=== Stated goal ===
Write out, exactly as given, every line from the one holding "5. This part finishes the script." to the one holding "few dry leaves", including both.

=== Input records ===
## BEGIN
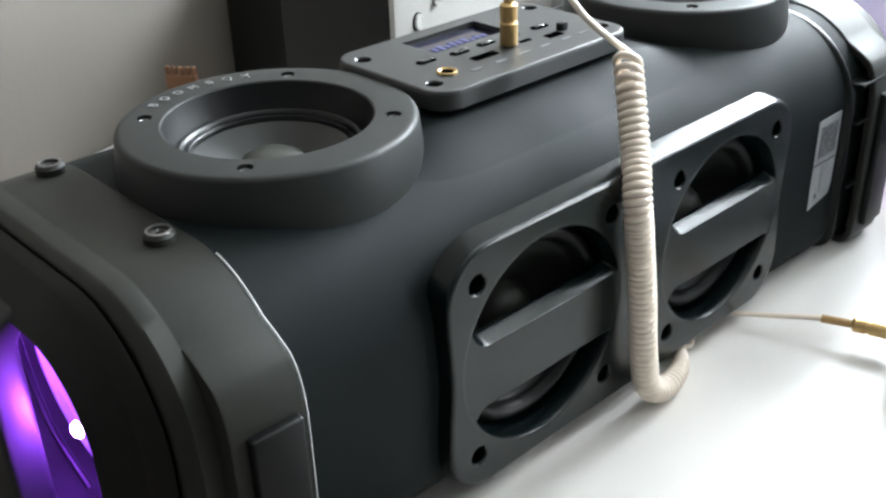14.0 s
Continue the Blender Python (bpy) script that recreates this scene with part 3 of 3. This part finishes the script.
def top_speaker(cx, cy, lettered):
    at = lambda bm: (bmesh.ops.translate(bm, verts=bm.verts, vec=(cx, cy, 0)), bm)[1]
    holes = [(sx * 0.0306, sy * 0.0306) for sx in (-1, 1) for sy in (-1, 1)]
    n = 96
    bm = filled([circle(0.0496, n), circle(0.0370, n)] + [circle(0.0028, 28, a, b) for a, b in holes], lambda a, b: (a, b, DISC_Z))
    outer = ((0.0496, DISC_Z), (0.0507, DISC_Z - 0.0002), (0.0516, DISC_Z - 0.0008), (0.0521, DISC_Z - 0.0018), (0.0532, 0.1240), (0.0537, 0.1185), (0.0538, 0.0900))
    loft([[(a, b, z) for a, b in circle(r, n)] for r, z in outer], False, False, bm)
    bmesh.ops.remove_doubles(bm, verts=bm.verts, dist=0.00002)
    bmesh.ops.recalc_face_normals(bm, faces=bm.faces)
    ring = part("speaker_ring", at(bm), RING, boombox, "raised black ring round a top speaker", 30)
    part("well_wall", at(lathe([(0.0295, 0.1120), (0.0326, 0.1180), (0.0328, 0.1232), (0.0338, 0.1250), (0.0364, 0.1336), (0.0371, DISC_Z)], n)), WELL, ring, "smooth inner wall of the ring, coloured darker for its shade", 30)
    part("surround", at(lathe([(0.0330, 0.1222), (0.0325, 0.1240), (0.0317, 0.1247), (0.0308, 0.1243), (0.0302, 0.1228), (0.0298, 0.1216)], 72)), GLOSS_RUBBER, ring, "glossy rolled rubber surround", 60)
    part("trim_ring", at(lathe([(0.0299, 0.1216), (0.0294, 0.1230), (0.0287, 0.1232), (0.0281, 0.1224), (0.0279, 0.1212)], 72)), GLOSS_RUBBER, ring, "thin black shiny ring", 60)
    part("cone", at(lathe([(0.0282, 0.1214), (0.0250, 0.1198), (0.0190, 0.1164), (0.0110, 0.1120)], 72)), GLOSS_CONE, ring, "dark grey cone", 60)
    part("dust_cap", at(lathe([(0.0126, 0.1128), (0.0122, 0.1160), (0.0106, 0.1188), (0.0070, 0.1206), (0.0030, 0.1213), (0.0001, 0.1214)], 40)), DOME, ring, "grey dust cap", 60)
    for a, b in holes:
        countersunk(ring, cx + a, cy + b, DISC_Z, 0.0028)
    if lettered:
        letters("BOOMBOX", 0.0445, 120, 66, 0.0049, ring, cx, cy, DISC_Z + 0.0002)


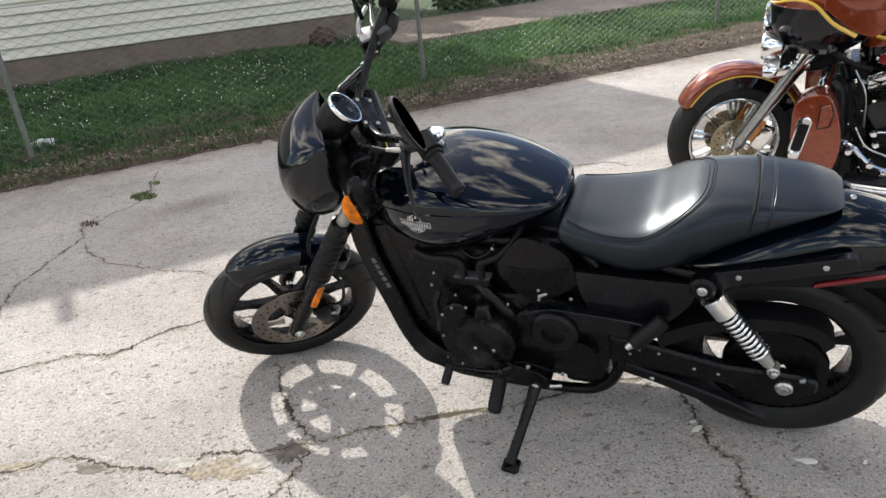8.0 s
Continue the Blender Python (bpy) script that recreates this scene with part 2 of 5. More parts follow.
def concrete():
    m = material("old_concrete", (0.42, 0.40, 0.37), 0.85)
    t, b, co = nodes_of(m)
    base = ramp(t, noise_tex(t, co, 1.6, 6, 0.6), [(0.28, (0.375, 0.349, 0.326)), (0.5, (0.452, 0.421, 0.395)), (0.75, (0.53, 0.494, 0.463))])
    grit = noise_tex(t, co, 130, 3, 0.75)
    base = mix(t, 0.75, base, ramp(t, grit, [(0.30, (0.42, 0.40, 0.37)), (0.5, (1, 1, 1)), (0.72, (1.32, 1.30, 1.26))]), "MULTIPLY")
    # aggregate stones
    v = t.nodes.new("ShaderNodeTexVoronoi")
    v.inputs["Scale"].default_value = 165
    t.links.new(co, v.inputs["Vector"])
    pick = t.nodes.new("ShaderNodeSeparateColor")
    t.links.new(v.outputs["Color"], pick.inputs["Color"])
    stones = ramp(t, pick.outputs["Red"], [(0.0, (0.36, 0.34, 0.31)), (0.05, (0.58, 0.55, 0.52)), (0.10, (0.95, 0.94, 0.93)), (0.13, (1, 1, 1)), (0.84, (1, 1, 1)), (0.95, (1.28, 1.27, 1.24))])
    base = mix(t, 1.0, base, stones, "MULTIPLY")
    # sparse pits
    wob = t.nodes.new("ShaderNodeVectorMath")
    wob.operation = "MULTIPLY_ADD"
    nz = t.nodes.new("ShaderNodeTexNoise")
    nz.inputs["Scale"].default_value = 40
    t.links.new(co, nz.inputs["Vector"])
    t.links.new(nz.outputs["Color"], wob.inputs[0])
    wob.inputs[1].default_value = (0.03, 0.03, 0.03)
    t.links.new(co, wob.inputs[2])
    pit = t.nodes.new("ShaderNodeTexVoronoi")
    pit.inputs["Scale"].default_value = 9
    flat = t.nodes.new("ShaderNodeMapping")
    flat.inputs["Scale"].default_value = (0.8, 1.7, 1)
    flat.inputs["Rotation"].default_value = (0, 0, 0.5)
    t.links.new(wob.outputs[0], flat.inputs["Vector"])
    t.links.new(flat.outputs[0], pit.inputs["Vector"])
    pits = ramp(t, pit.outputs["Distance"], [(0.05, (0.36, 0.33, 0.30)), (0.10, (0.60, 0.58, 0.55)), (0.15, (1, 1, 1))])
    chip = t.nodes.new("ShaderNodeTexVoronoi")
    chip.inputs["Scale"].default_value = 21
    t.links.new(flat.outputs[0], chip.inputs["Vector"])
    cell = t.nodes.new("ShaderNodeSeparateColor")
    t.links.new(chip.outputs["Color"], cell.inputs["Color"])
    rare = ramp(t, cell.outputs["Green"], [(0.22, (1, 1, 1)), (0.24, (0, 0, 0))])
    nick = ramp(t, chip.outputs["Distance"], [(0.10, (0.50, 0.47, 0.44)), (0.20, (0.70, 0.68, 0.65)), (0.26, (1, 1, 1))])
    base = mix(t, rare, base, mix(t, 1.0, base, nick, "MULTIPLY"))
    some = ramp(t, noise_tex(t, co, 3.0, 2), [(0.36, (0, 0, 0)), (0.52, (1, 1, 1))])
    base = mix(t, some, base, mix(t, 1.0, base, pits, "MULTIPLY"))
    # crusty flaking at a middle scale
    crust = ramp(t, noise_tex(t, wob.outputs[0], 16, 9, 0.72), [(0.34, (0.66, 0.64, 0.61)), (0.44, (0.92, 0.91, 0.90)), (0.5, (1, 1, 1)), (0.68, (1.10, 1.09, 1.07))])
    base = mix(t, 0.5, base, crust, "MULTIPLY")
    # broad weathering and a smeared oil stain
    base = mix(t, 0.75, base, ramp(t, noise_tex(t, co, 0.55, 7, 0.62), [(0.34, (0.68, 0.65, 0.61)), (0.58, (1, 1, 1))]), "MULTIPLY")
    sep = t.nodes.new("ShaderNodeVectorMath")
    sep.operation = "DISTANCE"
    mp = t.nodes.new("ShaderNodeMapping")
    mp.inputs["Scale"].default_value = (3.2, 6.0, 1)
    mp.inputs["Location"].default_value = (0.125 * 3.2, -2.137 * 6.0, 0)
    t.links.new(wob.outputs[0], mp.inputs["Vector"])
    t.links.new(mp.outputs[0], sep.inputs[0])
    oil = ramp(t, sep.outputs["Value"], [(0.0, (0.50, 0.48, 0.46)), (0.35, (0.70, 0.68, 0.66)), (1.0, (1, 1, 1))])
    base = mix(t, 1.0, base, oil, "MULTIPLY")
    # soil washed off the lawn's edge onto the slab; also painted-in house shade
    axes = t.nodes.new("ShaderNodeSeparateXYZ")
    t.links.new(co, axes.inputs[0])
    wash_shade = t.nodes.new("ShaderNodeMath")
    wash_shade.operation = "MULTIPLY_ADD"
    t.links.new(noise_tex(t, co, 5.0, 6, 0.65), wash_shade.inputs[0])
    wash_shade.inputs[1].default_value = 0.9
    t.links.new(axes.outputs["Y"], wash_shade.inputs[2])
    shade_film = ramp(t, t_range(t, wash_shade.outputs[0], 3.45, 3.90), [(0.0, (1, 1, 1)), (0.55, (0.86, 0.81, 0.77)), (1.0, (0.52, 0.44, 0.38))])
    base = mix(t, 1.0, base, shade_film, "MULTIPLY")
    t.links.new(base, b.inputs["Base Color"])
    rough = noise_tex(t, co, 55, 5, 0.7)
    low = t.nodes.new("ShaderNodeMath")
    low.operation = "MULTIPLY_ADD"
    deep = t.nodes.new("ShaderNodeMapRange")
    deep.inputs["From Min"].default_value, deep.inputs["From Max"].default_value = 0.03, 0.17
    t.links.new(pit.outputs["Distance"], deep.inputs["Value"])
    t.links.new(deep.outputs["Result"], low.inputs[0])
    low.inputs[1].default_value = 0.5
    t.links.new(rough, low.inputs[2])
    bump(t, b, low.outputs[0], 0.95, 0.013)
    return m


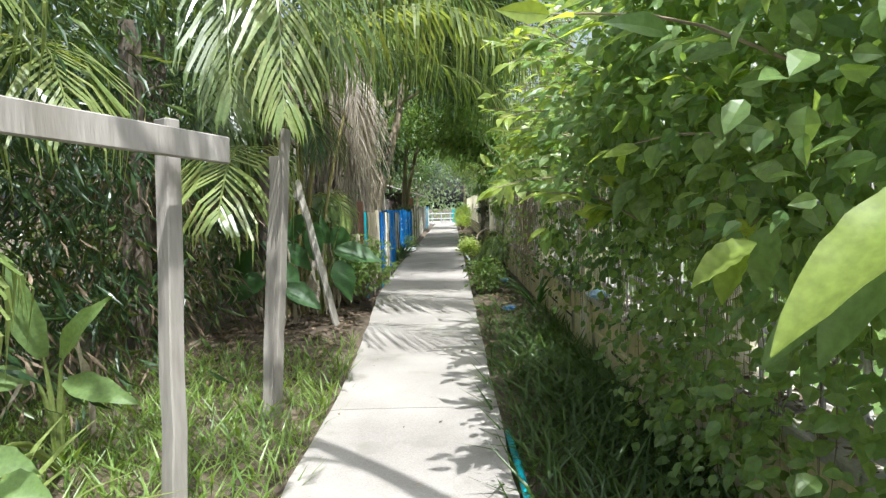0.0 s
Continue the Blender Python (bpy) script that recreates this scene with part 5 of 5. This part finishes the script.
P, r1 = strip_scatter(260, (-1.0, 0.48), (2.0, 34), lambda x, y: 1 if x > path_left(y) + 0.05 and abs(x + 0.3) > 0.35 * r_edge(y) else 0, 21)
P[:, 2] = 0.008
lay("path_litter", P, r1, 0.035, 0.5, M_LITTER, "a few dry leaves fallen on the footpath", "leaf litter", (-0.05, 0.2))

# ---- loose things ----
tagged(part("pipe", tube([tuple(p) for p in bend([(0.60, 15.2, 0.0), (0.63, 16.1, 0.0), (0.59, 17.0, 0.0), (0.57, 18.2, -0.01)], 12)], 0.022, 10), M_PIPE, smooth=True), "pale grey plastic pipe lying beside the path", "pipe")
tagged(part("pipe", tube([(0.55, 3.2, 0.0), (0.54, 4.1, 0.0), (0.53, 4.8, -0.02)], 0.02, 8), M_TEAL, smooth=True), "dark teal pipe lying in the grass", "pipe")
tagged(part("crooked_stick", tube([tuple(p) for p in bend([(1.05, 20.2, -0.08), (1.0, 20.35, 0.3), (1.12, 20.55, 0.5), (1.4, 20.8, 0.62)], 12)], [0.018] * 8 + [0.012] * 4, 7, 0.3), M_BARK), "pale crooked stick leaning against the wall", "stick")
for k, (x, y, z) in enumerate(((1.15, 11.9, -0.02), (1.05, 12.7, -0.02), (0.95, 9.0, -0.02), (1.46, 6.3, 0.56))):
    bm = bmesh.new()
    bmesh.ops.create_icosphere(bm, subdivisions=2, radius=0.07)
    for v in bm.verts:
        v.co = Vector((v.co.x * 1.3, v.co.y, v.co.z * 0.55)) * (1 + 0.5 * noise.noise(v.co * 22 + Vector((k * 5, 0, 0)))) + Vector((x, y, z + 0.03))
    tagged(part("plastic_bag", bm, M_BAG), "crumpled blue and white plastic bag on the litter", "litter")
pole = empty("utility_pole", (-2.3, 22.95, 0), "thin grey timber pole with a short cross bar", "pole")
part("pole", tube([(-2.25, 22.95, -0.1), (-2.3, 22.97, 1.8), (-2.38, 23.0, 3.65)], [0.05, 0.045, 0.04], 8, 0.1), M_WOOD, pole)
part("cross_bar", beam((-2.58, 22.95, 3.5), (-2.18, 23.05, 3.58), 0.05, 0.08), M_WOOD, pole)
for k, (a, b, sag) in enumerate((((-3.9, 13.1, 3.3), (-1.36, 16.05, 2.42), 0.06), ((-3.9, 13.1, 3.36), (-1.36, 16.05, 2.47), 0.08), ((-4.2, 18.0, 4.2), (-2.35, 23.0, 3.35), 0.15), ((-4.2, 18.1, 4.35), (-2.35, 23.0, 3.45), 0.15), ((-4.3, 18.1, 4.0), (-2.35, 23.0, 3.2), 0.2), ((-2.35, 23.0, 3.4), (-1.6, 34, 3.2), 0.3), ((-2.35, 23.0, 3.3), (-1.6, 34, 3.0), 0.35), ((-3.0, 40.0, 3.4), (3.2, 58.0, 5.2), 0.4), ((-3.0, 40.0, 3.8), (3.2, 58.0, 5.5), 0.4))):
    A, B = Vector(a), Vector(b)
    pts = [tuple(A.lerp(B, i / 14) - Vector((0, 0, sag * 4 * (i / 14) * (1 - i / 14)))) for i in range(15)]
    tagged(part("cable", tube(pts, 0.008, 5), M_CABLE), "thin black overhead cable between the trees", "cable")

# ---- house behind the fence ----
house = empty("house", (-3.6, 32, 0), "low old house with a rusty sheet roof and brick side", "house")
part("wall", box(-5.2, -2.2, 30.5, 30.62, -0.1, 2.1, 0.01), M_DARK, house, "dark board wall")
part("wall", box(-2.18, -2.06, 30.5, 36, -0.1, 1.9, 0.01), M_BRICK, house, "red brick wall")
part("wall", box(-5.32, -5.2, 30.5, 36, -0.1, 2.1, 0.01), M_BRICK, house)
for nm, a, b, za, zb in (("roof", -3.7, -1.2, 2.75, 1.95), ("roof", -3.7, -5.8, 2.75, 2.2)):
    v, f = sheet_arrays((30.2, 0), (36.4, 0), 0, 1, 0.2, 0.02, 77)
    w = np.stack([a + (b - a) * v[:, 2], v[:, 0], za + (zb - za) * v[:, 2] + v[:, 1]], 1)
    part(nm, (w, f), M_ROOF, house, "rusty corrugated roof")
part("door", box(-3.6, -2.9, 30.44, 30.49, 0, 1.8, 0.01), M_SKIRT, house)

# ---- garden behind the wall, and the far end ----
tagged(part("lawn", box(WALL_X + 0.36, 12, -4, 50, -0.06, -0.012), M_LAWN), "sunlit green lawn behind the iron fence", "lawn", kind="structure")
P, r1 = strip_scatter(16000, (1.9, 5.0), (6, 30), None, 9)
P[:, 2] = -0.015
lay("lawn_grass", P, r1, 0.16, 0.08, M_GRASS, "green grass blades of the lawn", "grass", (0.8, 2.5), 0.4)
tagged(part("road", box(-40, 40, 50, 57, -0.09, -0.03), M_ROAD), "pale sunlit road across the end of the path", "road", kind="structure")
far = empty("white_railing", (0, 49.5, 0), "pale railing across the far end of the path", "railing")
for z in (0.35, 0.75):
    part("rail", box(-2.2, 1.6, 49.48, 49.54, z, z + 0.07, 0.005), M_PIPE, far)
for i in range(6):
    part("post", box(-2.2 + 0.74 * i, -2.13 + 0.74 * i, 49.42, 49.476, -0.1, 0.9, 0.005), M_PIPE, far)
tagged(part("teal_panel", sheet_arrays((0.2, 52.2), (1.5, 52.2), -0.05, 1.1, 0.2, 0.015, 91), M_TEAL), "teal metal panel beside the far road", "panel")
## END
=== The reply ===
Continue the Blender Python (bpy) script that recreates this scene with part 5 of 5. This part finishes the script.
P, r1 = strip_scatter(260, (-1.0, 0.48), (2.0, 34), lambda x, y: 1 if x > path_left(y) + 0.05 and abs(x + 0.3) > 0.35 * r_edge(y) else 0, 21)
P[:, 2] = 0.008
lay("path_litter", P, r1, 0.035, 0.5, M_LITTER, "a few dry leaves fallen on the footpath", "leaf litter", (-0.05, 0.2))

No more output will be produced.